Actuellement, cet entrepreneur effectue des recherches sur les techniques de tissage à plat que les Tibétains utilisent pour faire des couvertures pour chevaux, des licous de yacks et des matériaux de tente. La résistance et la longévité remarquables des poils de yack sont connues depuis des siècles et sont exploitées par les nomades pour fabriquer les tentes noires traditionnelles qu’ils utilisent lors de leurs migrations annuelles. M. Buck-ley cherche maintenant à reprendre ces techniques pour faire la base de la chaîne des tapis wangden traditionnels et pour s’en servir dans d’autres marchandises qui pourraient être vendues en Chine et à l’étranger.

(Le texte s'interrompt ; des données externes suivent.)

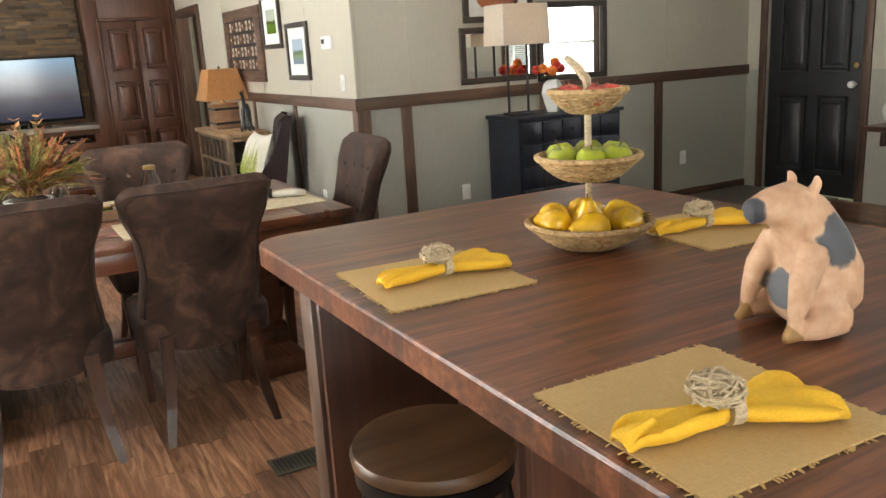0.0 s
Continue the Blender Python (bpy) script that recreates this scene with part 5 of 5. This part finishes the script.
stl = thing("bar_stool", "round wooden bar stool with a dark metal frame", "bar stool", pose(1.01, 2.2, 0))
part("seat", lathe([(0.05, 0.585), (0.165, 0.585), (0.178, 0.592), (0.18, 0.608), (0.174, 0.62), (0.15, 0.622), (0.02, 0.618)], 36), M_STOOL, stl, "round dark elm seat")
part("ring_band", lathe([(0.16, 0.545), (0.172, 0.548), (0.173, 0.584), (0.16, 0.584)], 36), M_IRON, stl, "dark metal band")
for k in range(4):
    a = radians(45 + 90 * k)
    part("leg", tube([(0.15 * math.cos(a), 0.15 * math.sin(a), 0.56), (0.22 * math.cos(a), 0.22 * math.sin(a), 0.0)], 0.013, 10), M_IRON, stl)
part("foot_ring", tube([(0.2 * math.cos(2 * math.pi * i / 28), 0.2 * math.sin(2 * math.pi * i / 28), 0.2) for i in range(29)], 0.008, 8), M_IRON, stl)

for m in (pose(1.11, 2.345, 0.926, 0, 0, -3), pose(1.09, 1.53, 0.926, 0, 0, -2), pose(1.91, 2.27, 0.926, 0, 0, -3)):
    o = mat_rect(m, 0.335, 0.345, M_BURLAP, "frayed tan burlap placemat on the island", True)
    o["group"] = "burlap placemats"
for m in (pose(1.14, 2.335, 0.931, 0, 0, 0), pose(1.075, 1.475, 0.931, 0, 0, -12), pose(1.89, 2.27, 0.931, 0, 0, -8)):
    bow_napkin(m, M_YELLOW, M_ROPE, "mustard yellow napkin with a rope knot ring", "yellow napkins", True)

# tiered fruit stand
fs = thing("tiered_fruit_stand", "three-tier woven seagrass fruit stand on the island", "fruit stand", pose(1.55, 2.33, 0.926))
part("pole", tube([(0, 0, 0.01), (0, 0, 0.4)], 0.0085, 10), M_ROPE, fs, "rope-wrapped pole")
part("handle", tube([(0.0, 0, 0.38), (-0.002, 0.0, 0.41), (-0.02, 0.012, 0.44), (-0.045, 0.025, 0.465)], [0.009, 0.011, 0.011, 0.008], 8), M_ROPE, fs)


def basket(z, r, depth):
    bm = bmesh.new()
    for k in range(11):
        f = k / 10
        rr = r * (0.45 + 0.55 * f)
        zz = z + depth * f ** 1.6
        tube([((rr + 0.0025 * (-1) ** (i + k)) * math.cos(2 * math.pi * i / 40), (rr + 0.0025 * (-1) ** (i + k)) * math.sin(2 * math.pi * i / 40), zz + 0.002 * (-1) ** (i + k)) for i in range(41)], 0.0062, 5, bm)
    tagged(part("woven_basket", bm, M_WICKER, fs, "woven seagrass basket"), "", "", "", "stuff")
    part("basket_floor", lathe([(r * 0.1, z), (r * 0.5, z - 0.004), (r * 0.5, z + 0.003), (r * 0.1, z + 0.004)], 28), M_WICKER, fs)
    part("rim", tube([(r * math.cos(2 * math.pi * i / 40), r * math.sin(2 * math.pi * i / 40), z + depth) for i in range(41)], 0.0085, 6), M_WICKER, fs)


basket(0.012, 0.152, 0.054)
basket(0.178, 0.124, 0.05)
basket(0.338, 0.09, 0.046)
M_PEAR = plain("yellow_pear_skin", (0.68, 0.39, 0.014), 0.25, 0, 0.25, 22, 0.03)
M_APPLE = plain("green_apple_skin", (0.29, 0.33, 0.025), 0.2, 0, 0.25, 22, 0.03)
M_RED = plain("red_apple_skin", (0.45, 0.06, 0.04), 0.22, 0, 0.4, 25, 0.03)
PEAR = [(0.004, 0.0), (0.024, 0.004), (0.038, 0.02), (0.041, 0.036), (0.034, 0.058), (0.022, 0.078), (0.017, 0.092), (0.01, 0.1), (0.002, 0.101)]
APPLE = [(0.004, 0.004), (0.02, 0.0), (0.034, 0.012), (0.039, 0.032), (0.035, 0.052), (0.022, 0.064), (0.009, 0.064), (0.003, 0.057)]


def fruit(name, label, prof, mat, m, group, k=1.0):
    root = thing(name, label, "fruit", m, group)
    part("flesh", lathe([(r * k, z * k) for r, z in prof], 18), mat, root)
    top = prof[-1][1] * k
    part("stalk", tube([(0, 0, top - 0.004), (0.002, 0, top + 0.008), (0.006, 0, top + 0.018)], 0.0016, 5), M_TWIG, root, "brown stalk")


cxs, cys, czs = 1.55, 2.33, 0.926
for i, (a, r, tilt) in enumerate(((195, 0.085, 84), (262, 0.08, 86), (228, 0.03, 20), (318, 0.09, 84), (20, 0.085, 82), (85, 0.085, 84), (145, 0.085, 80))):
    x, y = cxs + r * math.cos(radians(a)), cys + r * math.sin(radians(a))
    fruit("pear", "glossy yellow pear in the lowest basket", PEAR, M_PEAR, pose(x, y, czs + 0.03 + (0.034 if tilt > 50 else 0.01), tilt if tilt > 50 else 0, 0 if tilt > 50 else tilt, a), "yellow pears")
for a, r in ((180, 0.072), (235, 0.07), (290, 0.072), (350, 0.07), (50, 0.07), (115, 0.07)):
    fruit("apple", "glossy green apple in the middle basket", APPLE, M_APPLE, pose(cxs + r * math.cos(radians(a)), cys + r * math.sin(radians(a)), czs + 0.196, 0, 10, a), "green apples", 0.95)
for a, r in ((190, 0.048), (250, 0.05), (320, 0.05), (40, 0.05), (110, 0.05)):
    fruit("apple", "small red apple in the top basket", APPLE, M_RED, pose(cxs + r * math.cos(radians(a)), cys + r * math.sin(radians(a)), czs + 0.352, 0, 12, a), "red apples", 0.72)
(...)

Une décennie à se consacrer à la conservation de la culture et à la responsabilité sociale peut impressionner l’acheteur du produit final, mais la valeur de ce produit tient également dans le modernisme des styles de tapis. M. Buckley donne libre cours à sa passion pour la conception et les couleurs, crée des nouveaux modèles de tapis qui intègrent des éléments aussi disparates qu’un sceau impérial, un labyrinthe, un treillis, la Grande Muraille, ainsi que des styles tibétains traditionnels revisités comme les tapis avec motif de tigre ou de dragon. Les choix de couleurs correspondent maintenant mieux à la gamme de couleurs plus subtiles que favorisent les Occidentaux, tout en maintenant les combinaisons traditionnelles éclatantes préférées au Tibet. Fait intéressant, certains des motifs préférés traditionnellement dans la région sont inspirés des soieries han qui étaient offertes en cadeaux aux monastères tibétains pendant la dynastie des Ming (1368-1644). M. Buckley a isolé et stylisé certains éléments comme le motif chinois du nuage, si distinctif, et les flammes entourant les têtes des dieux tibétains courroucés, créant ainsi des tapis ayant des motifs qui s’harmonisent bien avec l’intérieur des maisons modernes.

Tout en respectant les pratiques environnementales exemplaires du Tibet, le fait que l’atelier Tanva choisit des matières premières non toxiques et des procédés non polluants signifie qu’il est devenu un chef de file de la prise de conscience environnementale et de la sécurité des produits dans le secteur des tapis en Chine.